— BEGIN —
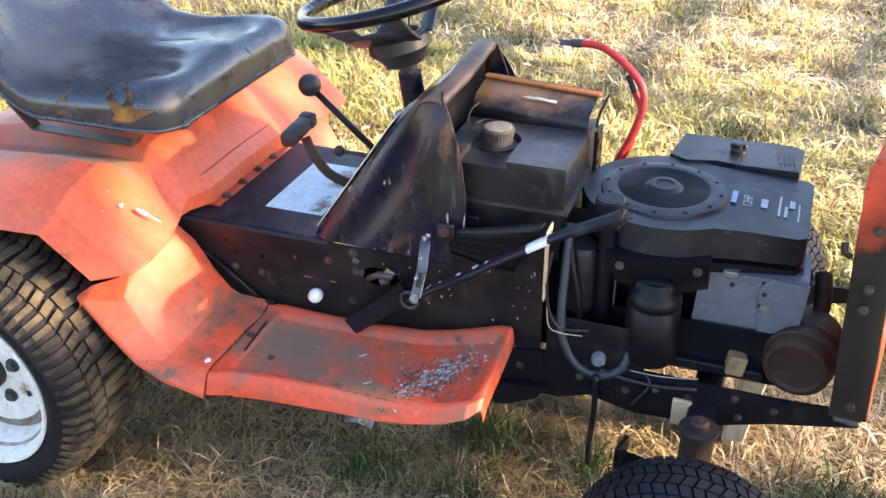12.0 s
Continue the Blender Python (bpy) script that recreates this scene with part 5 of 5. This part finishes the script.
bm = bmesh.new()
n = 64
mt = Matrix.Translation((0.616, -0.022, 0.004))
prof = [(0.0, 0.666), (0.0300, 0.666), (0.0310, 0.676), (0.0330, 0.678), (0.0330, 0.683), (0.029, 0.687), (0.0, 0.688)]
lathe(bm, prof, n, mt)
for v in bm.verts:
    r_ = math.hypot(v.co.x - 0.616, v.co.y + 0.022)
    if r_ > 0.0295 and v.co.z < 0.695:
        k = round(math.atan2(v.co.y + 0.022, v.co.x - 0.616) / (2 * math.pi / n))
        f = 1.0 if k % 2 else 0.975
        v.co.x, v.co.y = 0.616 + (v.co.x - 0.616) * f, -0.022 + (v.co.y + 0.022) * f
fuel_cap = part("fuel_cap", bm, CAP_GREY, tank, "dusty ribbed dark fuel cap with a sunlit tan top")
# sun on the cap's top is put into this tan colour
bm = bmesh.new()
lathe(bm, [(0, 0.6890), (0.024, 0.6885), (0.0275, 0.6872), (0.0285, 0.6850)], 40, mt)
part("cap_top", bm, CAP_TAN, fuel_cap, "tan top with sunlight in its colour", True)

# ---- battery tray and rusty shield behind the tank ----
prof = [(0.082, 0.612), (0.080, 0.650), (0.070, 0.668), (0.066, 0.688), (0.072, 0.702), (0.086, 0.711), (0.110, 0.716), (0.150, 0.722)]
bm = grid([[(x, y, z - 0.055 * (x - 0.53)) for y, z in prof] for x in (0.535, 0.60, 0.68, 0.772)], 0.003)
shield = part("rusty_shield", bm, SHIELD, tractor, "curved metal heat shield, rusty along its top", True, 40)
bm = bmesh.new()
box(bm, (0.655, 0.155, 0.7195), (0.245, 0.020, 0.006), Euler((0, radians(3.1), 0)).to_matrix(), 0.002, 1)
part("rust_edge", bm, RUST_BRIGHT, shield, "bright orange rusty edge")
bm = bmesh.new()
tube(bm, [(0.545, 0.167, 0.7235), (0.770, 0.167, 0.7115)], 0.004, 8)
part("back_lip", bm, BLACK, shield, "", True)
bm = bmesh.new()
pts = [(0.630, 0.094, 0.7100), (0.645, 0.090, 0.7085), (0.672, 0.092, 0.7075), (0.700, 0.090, 0.7055), (0.701, 0.101, 0.7072), (0.683, 0.099, 0.7080), (0.668, 0.102, 0.7092), (0.645, 0.099, 0.7108)]
bm.faces.new([bm.verts.new((x, y, z + 0.0025)) for x, y, z in pts])
bmesh.ops.solidify(bm, geom=bm.faces[:], thickness=0.0008)
part("torn_label", bm, PANEL_WHITE, shield, "torn white paper label")
bm = bmesh.new()
box(bm, (0.67, 0.078, 0.655), (0.09, 0.014, 0.022), None, 0.003, 1)
box(bm, (0.745, 0.082, 0.650), (0.05, 0.020, 0.030), None, 0.003, 1)
part("clamp_bar", bm, BLACK_DUSTY, shield)
bm = bmesh.new()
box(bm, (0.655, 0.16, 0.57), (0.225, 0.10, 0.14), None, 0.006, 2)
part("battery_box", bm, BLACK_DUSTY, tractor, "", True, 40)
bm = bmesh.new()
box(bm, (0.788, 0.10, 0.60), (0.008, 0.05, 0.13), None, 0.002, 1)
cb = bmesh.new()
for k in range(5):
    box(cb, (0.788, 0.085 + 0.026 * (k % 2), 0.552 + 0.022 * k), (0.03, 0.012, 0.012))
part("slotted_bracket", cut(mesh_of(bm), cb), BLACK, tractor, "black slotted steel bracket")
for pts in ([(0.78, 0.11, 0.66), (0.785, 0.115, 0.69), (0.80, 0.12, 0.73)], [(0.55, 0.03, 0.668), (0.57, 0.05, 0.672), (0.60, 0.05, 0.668)], [(0.54, 0.02, 0.60), (0.535, 0.04, 0.68), (0.55, 0.08, 0.70)]):
    bm = bmesh.new()
    tube(bm, curve_pts(pts, 5), 0.0028, 6)
    part("wire", bm, KNOB_BLACK, tractor, "", True)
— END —
◆ GIVEN TASK ◆
Repeat the listing verbatim. Skip the pictures.

◆ SOLUTION FOR THIS TASK ◆
12.0 s
Continue the Blender Python (bpy) script that recreates this scene with part 5 of 5. This part finishes the script.
bm = bmesh.new()
n = 64
mt = Matrix.Translation((0.616, -0.022, 0.004))
prof = [(0.0, 0.666), (0.0300, 0.666), (0.0310, 0.676), (0.0330, 0.678), (0.0330, 0.683), (0.029, 0.687), (0.0, 0.688)]
lathe(bm, prof, n, mt)
for v in bm.verts:
    r_ = math.hypot(v.co.x - 0.616, v.co.y + 0.022)
    if r_ > 0.0295 and v.co.z < 0.695:
        k = round(math.atan2(v.co.y + 0.022, v.co.x - 0.616) / (2 * math.pi / n))
        f = 1.0 if k % 2 else 0.975
        v.co.x, v.co.y = 0.616 + (v.co.x - 0.616) * f, -0.022 + (v.co.y + 0.022) * f
fuel_cap = part("fuel_cap", bm, CAP_GREY, tank, "dusty ribbed dark fuel cap with a sunlit tan top")
# sun on the cap's top is put into this tan colour
bm = bmesh.new()
lathe(bm, [(0, 0.6890), (0.024, 0.6885), (0.0275, 0.6872), (0.0285, 0.6850)], 40, mt)
part("cap_top", bm, CAP_TAN, fuel_cap, "tan top with sunlight in its colour", True)

# ---- battery tray and rusty shield behind the tank ----
prof = [(0.082, 0.612), (0.080, 0.650), (0.070, 0.668), (0.066, 0.688), (0.072, 0.702), (0.086, 0.711), (0.110, 0.716), (0.150, 0.722)]
bm = grid([[(x, y, z - 0.055 * (x - 0.53)) for y, z in prof] for x in (0.535, 0.60, 0.68, 0.772)], 0.003)
shield = part("rusty_shield", bm, SHIELD, tractor, "curved metal heat shield, rusty along its top", True, 40)
bm = bmesh.new()
box(bm, (0.655, 0.155, 0.7195), (0.245, 0.020, 0.006), Euler((0, radians(3.1), 0)).to_matrix(), 0.002, 1)
part("rust_edge", bm, RUST_BRIGHT, shield, "bright orange rusty edge")
bm = bmesh.new()
tube(bm, [(0.545, 0.167, 0.7235), (0.770, 0.167, 0.7115)], 0.004, 8)
part("back_lip", bm, BLACK, shield, "", True)
bm = bmesh.new()
pts = [(0.630, 0.094, 0.7100), (0.645, 0.090, 0.7085), (0.672, 0.092, 0.7075), (0.700, 0.090, 0.7055), (0.701, 0.101, 0.7072), (0.683, 0.099, 0.7080), (0.668, 0.102, 0.7092), (0.645, 0.099, 0.7108)]
bm.faces.new([bm.verts.new((x, y, z + 0.0025)) for x, y, z in pts])
bmesh.ops.solidify(bm, geom=bm.faces[:], thickness=0.0008)
part("torn_label", bm, PANEL_WHITE, shield, "torn white paper label")
bm = bmesh.new()
box(bm, (0.67, 0.078, 0.655), (0.09, 0.014, 0.022), None, 0.003, 1)
box(bm, (0.745, 0.082, 0.650), (0.05, 0.020, 0.030), None, 0.003, 1)
part("clamp_bar", bm, BLACK_DUSTY, shield)
bm = bmesh.new()
box(bm, (0.655, 0.16, 0.57), (0.225, 0.10, 0.14), None, 0.006, 2)
part("battery_box", bm, BLACK_DUSTY, tractor, "", True, 40)
bm = bmesh.new()
box(bm, (0.788, 0.10, 0.60), (0.008, 0.05, 0.13), None, 0.002, 1)
cb = bmesh.new()
for k in range(5):
    box(cb, (0.788, 0.085 + 0.026 * (k % 2), 0.552 + 0.022 * k), (0.03, 0.012, 0.012))
part("slotted_bracket", cut(mesh_of(bm), cb), BLACK, tractor, "black slotted steel bracket")
for pts in ([(0.78, 0.11, 0.66), (0.785, 0.115, 0.69), (0.80, 0.12, 0.73)], [(0.55, 0.03, 0.668), (0.57, 0.05, 0.672), (0.60, 0.05, 0.668)], [(0.54, 0.02, 0.60), (0.535, 0.04, 0.68), (0.55, 0.08, 0.70)]):
    bm = bmesh.new()
    tube(bm, curve_pts(pts, 5), 0.0028, 6)
    part("wire", bm, KNOB_BLACK, tractor, "", True)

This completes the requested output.